● **Given instruction**
Images embedded in the records are excluded; print everything else exactly as given.

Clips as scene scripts
.....
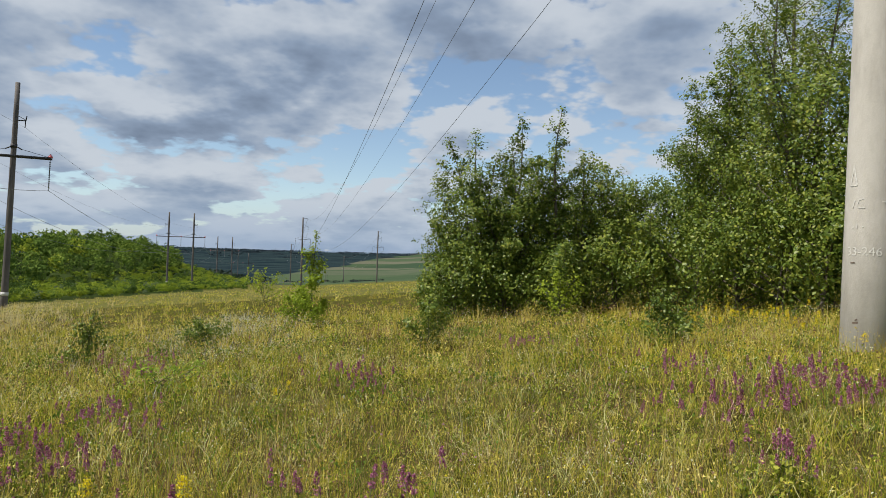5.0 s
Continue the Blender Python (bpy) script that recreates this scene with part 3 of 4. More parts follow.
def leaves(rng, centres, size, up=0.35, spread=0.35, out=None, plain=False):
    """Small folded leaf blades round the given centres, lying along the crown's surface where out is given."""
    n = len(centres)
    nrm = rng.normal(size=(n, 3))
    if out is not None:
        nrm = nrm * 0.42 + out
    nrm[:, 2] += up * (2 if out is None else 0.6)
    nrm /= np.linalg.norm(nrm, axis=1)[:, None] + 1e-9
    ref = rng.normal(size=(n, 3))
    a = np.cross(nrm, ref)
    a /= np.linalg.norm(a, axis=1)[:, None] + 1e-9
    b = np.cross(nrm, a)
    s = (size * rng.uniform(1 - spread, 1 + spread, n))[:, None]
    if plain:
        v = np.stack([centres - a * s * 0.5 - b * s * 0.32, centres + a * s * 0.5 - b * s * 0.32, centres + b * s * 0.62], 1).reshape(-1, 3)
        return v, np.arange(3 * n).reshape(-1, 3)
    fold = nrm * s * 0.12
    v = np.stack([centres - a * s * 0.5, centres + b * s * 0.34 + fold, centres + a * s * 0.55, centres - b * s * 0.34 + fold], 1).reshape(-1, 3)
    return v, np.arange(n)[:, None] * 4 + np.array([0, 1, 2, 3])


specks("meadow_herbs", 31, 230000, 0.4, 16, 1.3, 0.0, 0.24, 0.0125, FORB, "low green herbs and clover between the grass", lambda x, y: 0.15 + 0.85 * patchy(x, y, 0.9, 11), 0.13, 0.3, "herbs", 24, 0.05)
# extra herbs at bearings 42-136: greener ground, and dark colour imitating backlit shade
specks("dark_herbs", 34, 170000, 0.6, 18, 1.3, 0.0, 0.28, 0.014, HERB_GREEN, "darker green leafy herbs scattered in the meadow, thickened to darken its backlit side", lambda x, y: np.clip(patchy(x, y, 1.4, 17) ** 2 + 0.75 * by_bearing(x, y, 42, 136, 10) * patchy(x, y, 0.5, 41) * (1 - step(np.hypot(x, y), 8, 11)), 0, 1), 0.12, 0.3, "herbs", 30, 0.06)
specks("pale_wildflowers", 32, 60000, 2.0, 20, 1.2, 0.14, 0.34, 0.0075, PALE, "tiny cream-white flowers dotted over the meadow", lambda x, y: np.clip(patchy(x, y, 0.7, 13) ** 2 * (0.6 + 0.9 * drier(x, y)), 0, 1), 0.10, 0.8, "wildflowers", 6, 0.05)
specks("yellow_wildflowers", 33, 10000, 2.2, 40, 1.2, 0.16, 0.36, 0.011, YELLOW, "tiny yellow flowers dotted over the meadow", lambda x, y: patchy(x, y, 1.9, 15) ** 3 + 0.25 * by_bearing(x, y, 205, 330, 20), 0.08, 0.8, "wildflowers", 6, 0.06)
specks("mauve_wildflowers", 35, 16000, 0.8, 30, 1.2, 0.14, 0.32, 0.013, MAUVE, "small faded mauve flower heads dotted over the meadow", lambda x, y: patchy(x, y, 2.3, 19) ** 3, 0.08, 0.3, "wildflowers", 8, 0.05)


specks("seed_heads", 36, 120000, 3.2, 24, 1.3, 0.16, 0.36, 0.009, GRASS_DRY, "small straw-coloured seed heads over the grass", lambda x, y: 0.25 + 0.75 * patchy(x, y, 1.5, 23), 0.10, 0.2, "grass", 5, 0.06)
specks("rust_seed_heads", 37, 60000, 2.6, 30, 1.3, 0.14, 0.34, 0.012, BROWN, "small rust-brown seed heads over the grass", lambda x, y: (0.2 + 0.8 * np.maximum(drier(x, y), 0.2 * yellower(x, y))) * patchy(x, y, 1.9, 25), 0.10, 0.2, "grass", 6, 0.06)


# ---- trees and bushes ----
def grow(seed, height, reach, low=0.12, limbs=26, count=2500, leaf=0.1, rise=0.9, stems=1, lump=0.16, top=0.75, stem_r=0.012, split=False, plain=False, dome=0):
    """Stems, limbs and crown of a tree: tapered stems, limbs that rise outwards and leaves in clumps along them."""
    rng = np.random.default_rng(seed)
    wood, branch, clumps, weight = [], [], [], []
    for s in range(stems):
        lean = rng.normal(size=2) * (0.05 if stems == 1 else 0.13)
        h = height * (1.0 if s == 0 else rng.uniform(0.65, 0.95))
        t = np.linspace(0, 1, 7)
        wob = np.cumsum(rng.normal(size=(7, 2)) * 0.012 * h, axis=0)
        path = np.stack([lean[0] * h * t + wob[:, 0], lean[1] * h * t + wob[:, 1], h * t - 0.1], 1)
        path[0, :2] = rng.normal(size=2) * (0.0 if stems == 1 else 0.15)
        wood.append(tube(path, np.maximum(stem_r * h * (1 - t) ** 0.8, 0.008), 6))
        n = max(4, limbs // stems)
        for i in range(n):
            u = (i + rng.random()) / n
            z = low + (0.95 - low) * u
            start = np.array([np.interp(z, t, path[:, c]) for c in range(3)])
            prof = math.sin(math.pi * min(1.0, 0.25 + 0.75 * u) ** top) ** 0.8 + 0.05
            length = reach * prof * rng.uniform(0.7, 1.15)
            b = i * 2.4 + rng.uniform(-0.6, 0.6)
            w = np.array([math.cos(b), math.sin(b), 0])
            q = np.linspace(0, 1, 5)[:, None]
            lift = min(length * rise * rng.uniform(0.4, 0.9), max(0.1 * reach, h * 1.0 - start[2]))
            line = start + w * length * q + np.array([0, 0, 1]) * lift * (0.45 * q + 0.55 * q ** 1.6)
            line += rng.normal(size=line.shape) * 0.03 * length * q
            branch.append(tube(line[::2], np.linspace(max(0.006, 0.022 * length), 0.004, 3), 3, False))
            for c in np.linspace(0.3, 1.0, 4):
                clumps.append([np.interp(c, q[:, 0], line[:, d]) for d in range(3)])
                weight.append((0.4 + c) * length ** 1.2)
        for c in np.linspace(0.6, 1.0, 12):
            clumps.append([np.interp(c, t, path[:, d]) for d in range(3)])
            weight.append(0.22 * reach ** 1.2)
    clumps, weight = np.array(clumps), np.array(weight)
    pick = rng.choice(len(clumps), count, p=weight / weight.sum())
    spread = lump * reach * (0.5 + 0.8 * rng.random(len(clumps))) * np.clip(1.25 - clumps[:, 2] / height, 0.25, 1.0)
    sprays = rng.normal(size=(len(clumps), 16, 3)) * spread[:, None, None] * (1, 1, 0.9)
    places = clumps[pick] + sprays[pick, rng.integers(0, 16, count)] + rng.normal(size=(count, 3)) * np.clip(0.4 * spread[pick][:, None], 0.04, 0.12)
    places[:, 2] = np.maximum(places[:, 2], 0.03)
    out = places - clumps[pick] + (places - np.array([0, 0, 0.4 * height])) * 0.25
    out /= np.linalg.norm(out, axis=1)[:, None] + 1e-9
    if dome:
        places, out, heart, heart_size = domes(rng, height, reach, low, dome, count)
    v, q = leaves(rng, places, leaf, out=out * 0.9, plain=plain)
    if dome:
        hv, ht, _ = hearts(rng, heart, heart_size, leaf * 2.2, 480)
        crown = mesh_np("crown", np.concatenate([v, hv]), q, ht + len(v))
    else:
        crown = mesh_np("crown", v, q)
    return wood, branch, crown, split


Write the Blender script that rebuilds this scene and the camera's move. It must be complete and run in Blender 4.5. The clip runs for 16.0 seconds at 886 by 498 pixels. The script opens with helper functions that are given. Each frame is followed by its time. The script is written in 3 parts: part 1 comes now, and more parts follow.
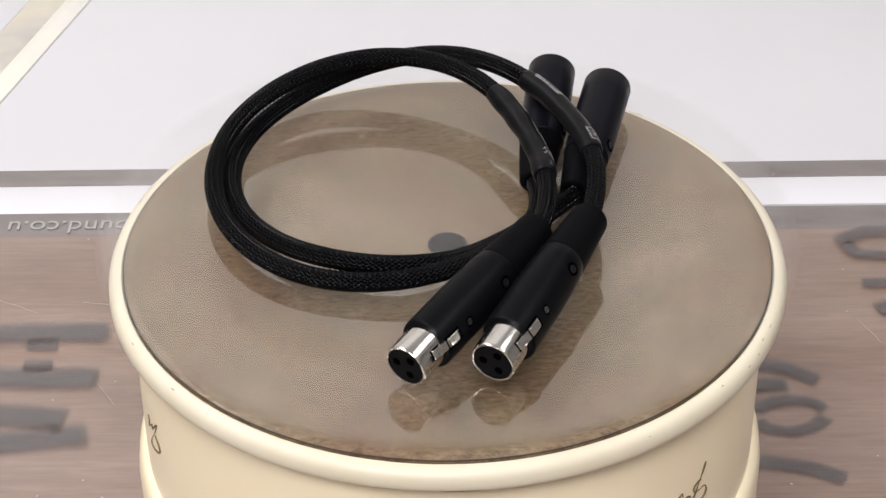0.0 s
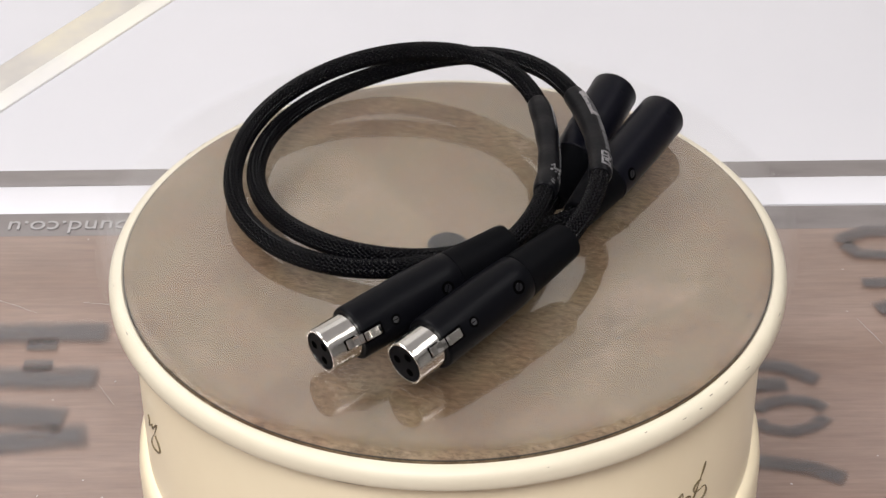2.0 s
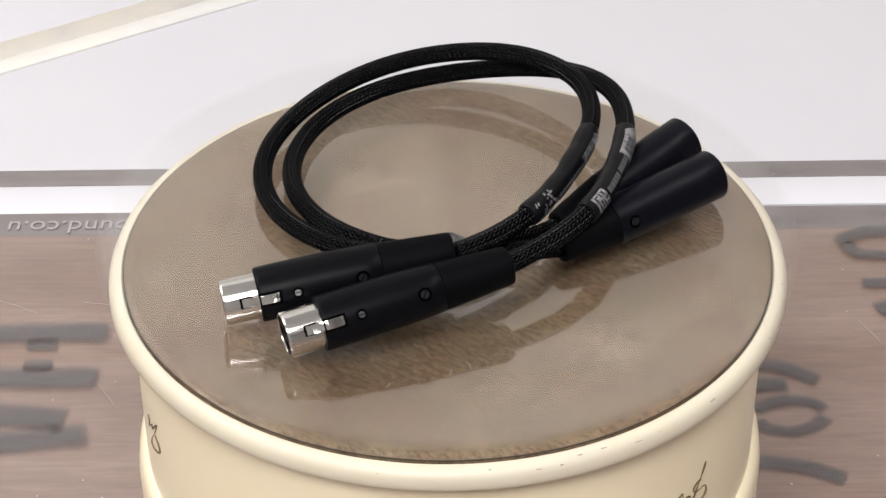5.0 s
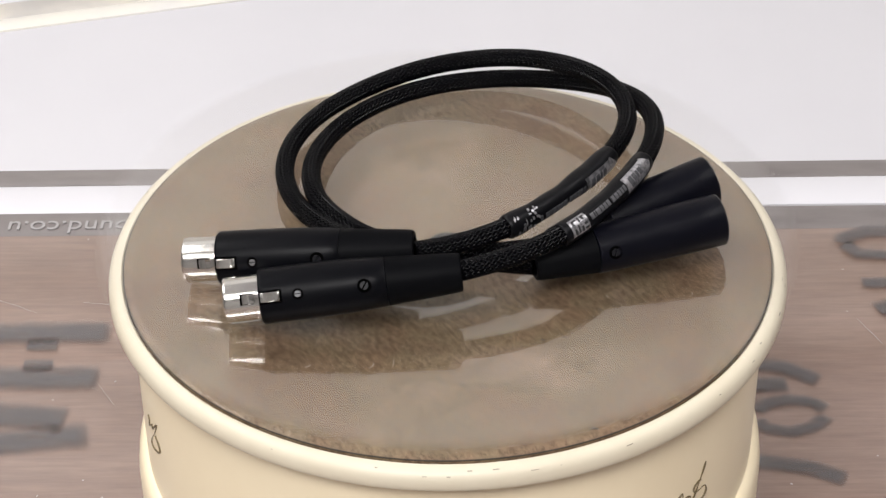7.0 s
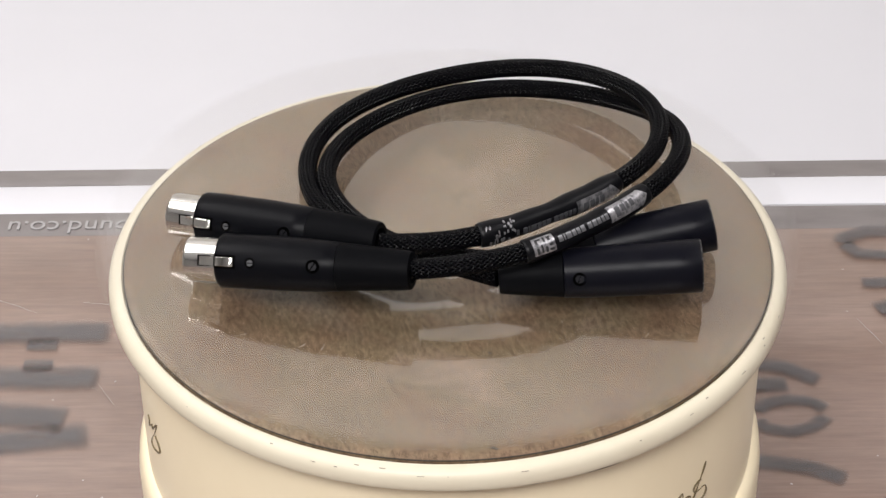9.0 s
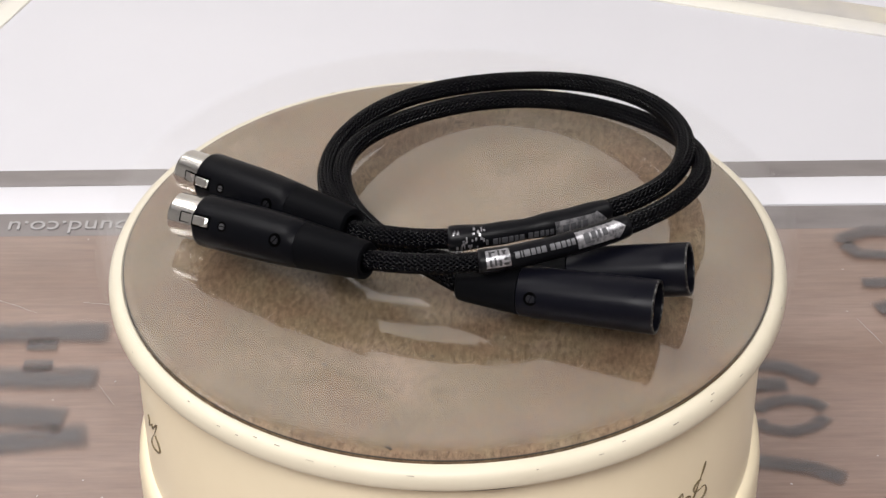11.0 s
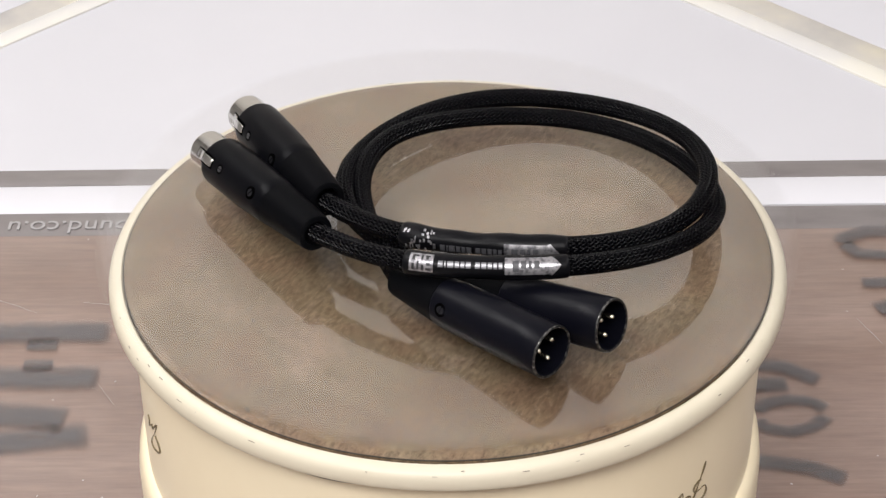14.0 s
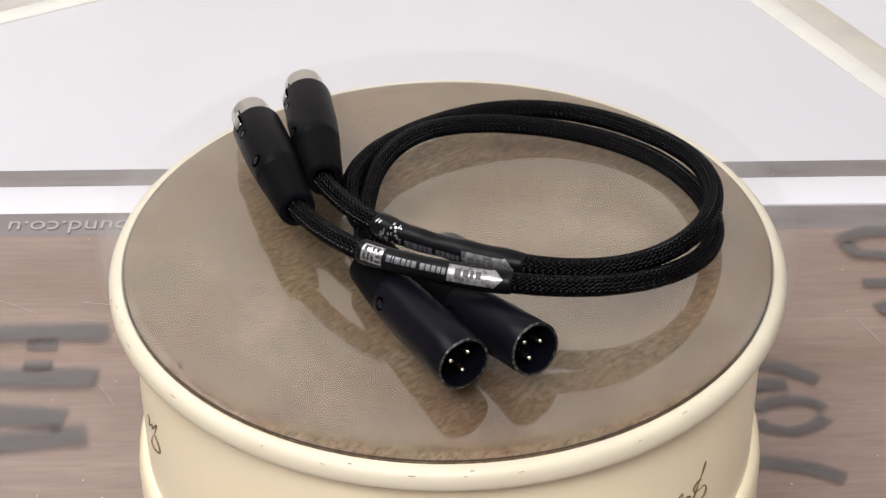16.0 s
.....
● **Correct response**
5.0 s
Continue the Blender Python (bpy) script that recreates this scene with part 3 of 4. More parts follow.
def leaves(rng, centres, size, up=0.35, spread=0.35, out=None, plain=False):
    """Small folded leaf blades round the given centres, lying along the crown's surface where out is given."""
    n = len(centres)
    nrm = rng.normal(size=(n, 3))
    if out is not None:
        nrm = nrm * 0.42 + out
    nrm[:, 2] += up * (2 if out is None else 0.6)
    nrm /= np.linalg.norm(nrm, axis=1)[:, None] + 1e-9
    ref = rng.normal(size=(n, 3))
    a = np.cross(nrm, ref)
    a /= np.linalg.norm(a, axis=1)[:, None] + 1e-9
    b = np.cross(nrm, a)
    s = (size * rng.uniform(1 - spread, 1 + spread, n))[:, None]
    if plain:
        v = np.stack([centres - a * s * 0.5 - b * s * 0.32, centres + a * s * 0.5 - b * s * 0.32, centres + b * s * 0.62], 1).reshape(-1, 3)
        return v, np.arange(3 * n).reshape(-1, 3)
    fold = nrm * s * 0.12
    v = np.stack([centres - a * s * 0.5, centres + b * s * 0.34 + fold, centres + a * s * 0.55, centres - b * s * 0.34 + fold], 1).reshape(-1, 3)
    return v, np.arange(n)[:, None] * 4 + np.array([0, 1, 2, 3])


specks("meadow_herbs", 31, 230000, 0.4, 16, 1.3, 0.0, 0.24, 0.0125, FORB, "low green herbs and clover between the grass", lambda x, y: 0.15 + 0.85 * patchy(x, y, 0.9, 11), 0.13, 0.3, "herbs", 24, 0.05)
# extra herbs at bearings 42-136: greener ground, and dark colour imitating backlit shade
specks("dark_herbs", 34, 170000, 0.6, 18, 1.3, 0.0, 0.28, 0.014, HERB_GREEN, "darker green leafy herbs scattered in the meadow, thickened to darken its backlit side", lambda x, y: np.clip(patchy(x, y, 1.4, 17) ** 2 + 0.75 * by_bearing(x, y, 42, 136, 10) * patchy(x, y, 0.5, 41) * (1 - step(np.hypot(x, y), 8, 11)), 0, 1), 0.12, 0.3, "herbs", 30, 0.06)
specks("pale_wildflowers", 32, 60000, 2.0, 20, 1.2, 0.14, 0.34, 0.0075, PALE, "tiny cream-white flowers dotted over the meadow", lambda x, y: np.clip(patchy(x, y, 0.7, 13) ** 2 * (0.6 + 0.9 * drier(x, y)), 0, 1), 0.10, 0.8, "wildflowers", 6, 0.05)
specks("yellow_wildflowers", 33, 10000, 2.2, 40, 1.2, 0.16, 0.36, 0.011, YELLOW, "tiny yellow flowers dotted over the meadow", lambda x, y: patchy(x, y, 1.9, 15) ** 3 + 0.25 * by_bearing(x, y, 205, 330, 20), 0.08, 0.8, "wildflowers", 6, 0.06)
specks("mauve_wildflowers", 35, 16000, 0.8, 30, 1.2, 0.14, 0.32, 0.013, MAUVE, "small faded mauve flower heads dotted over the meadow", lambda x, y: patchy(x, y, 2.3, 19) ** 3, 0.08, 0.3, "wildflowers", 8, 0.05)


specks("seed_heads", 36, 120000, 3.2, 24, 1.3, 0.16, 0.36, 0.009, GRASS_DRY, "small straw-coloured seed heads over the grass", lambda x, y: 0.25 + 0.75 * patchy(x, y, 1.5, 23), 0.10, 0.2, "grass", 5, 0.06)
specks("rust_seed_heads", 37, 60000, 2.6, 30, 1.3, 0.14, 0.34, 0.012, BROWN, "small rust-brown seed heads over the grass", lambda x, y: (0.2 + 0.8 * np.maximum(drier(x, y), 0.2 * yellower(x, y))) * patchy(x, y, 1.9, 25), 0.10, 0.2, "grass", 6, 0.06)


# ---- trees and bushes ----
def grow(seed, height, reach, low=0.12, limbs=26, count=2500, leaf=0.1, rise=0.9, stems=1, lump=0.16, top=0.75, stem_r=0.012, split=False, plain=False, dome=0):
    """Stems, limbs and crown of a tree: tapered stems, limbs that rise outwards and leaves in clumps along them."""
    rng = np.random.default_rng(seed)
    wood, branch, clumps, weight = [], [], [], []
    for s in range(stems):
        lean = rng.normal(size=2) * (0.05 if stems == 1 else 0.13)
        h = height * (1.0 if s == 0 else rng.uniform(0.65, 0.95))
        t = np.linspace(0, 1, 7)
        wob = np.cumsum(rng.normal(size=(7, 2)) * 0.012 * h, axis=0)
        path = np.stack([lean[0] * h * t + wob[:, 0], lean[1] * h * t + wob[:, 1], h * t - 0.1], 1)
        path[0, :2] = rng.normal(size=2) * (0.0 if stems == 1 else 0.15)
        wood.append(tube(path, np.maximum(stem_r * h * (1 - t) ** 0.8, 0.008), 6))
        n = max(4, limbs // stems)
        for i in range(n):
            u = (i + rng.random()) / n
            z = low + (0.95 - low) * u
            start = np.array([np.interp(z, t, path[:, c]) for c in range(3)])
            prof = math.sin(math.pi * min(1.0, 0.25 + 0.75 * u) ** top) ** 0.8 + 0.05
            length = reach * prof * rng.uniform(0.7, 1.15)
            b = i * 2.4 + rng.uniform(-0.6, 0.6)
            w = np.array([math.cos(b), math.sin(b), 0])
            q = np.linspace(0, 1, 5)[:, None]
            lift = min(length * rise * rng.uniform(0.4, 0.9), max(0.1 * reach, h * 1.0 - start[2]))
            line = start + w * length * q + np.array([0, 0, 1]) * lift * (0.45 * q + 0.55 * q ** 1.6)
            line += rng.normal(size=line.shape) * 0.03 * length * q
            branch.append(tube(line[::2], np.linspace(max(0.006, 0.022 * length), 0.004, 3), 3, False))
            for c in np.linspace(0.3, 1.0, 4):
                clumps.append([np.interp(c, q[:, 0], line[:, d]) for d in range(3)])
                weight.append((0.4 + c) * length ** 1.2)
        for c in np.linspace(0.6, 1.0, 12):
            clumps.append([np.interp(c, t, path[:, d]) for d in range(3)])
            weight.append(0.22 * reach ** 1.2)
    clumps, weight = np.array(clumps), np.array(weight)
    pick = rng.choice(len(clumps), count, p=weight / weight.sum())
    spread = lump * reach * (0.5 + 0.8 * rng.random(len(clumps))) * np.clip(1.25 - clumps[:, 2] / height, 0.25, 1.0)
    sprays = rng.normal(size=(len(clumps), 16, 3)) * spread[:, None, None] * (1, 1, 0.9)
    places = clumps[pick] + sprays[pick, rng.integers(0, 16, count)] + rng.normal(size=(count, 3)) * np.clip(0.4 * spread[pick][:, None], 0.04, 0.12)
    places[:, 2] = np.maximum(places[:, 2], 0.03)
    out = places - clumps[pick] + (places - np.array([0, 0, 0.4 * height])) * 0.25
    out /= np.linalg.norm(out, axis=1)[:, None] + 1e-9
    if dome:
        places, out, heart, heart_size = domes(rng, height, reach, low, dome, count)
    v, q = leaves(rng, places, leaf, out=out * 0.9, plain=plain)
    if dome:
        hv, ht, _ = hearts(rng, heart, heart_size, leaf * 2.2, 480)
        crown = mesh_np("crown", np.concatenate([v, hv]), q, ht + len(v))
    else:
        crown = mesh_np("crown", v, q)
    return wood, branch, crown, split


Write the Blender script that rebuilds this scene and the camera's move. It must be complete and run in Blender 4.5. The clip runs for 16.0 seconds at 886 by 498 pixels. The script opens with helper functions that are given. Each frame is followed by its time. The script is written in 3 parts: part 1 comes now, and more parts follow.
0.0 s
2.0 s
5.0 s
7.0 s
9.0 s
11.0 s
14.0 s
16.0 s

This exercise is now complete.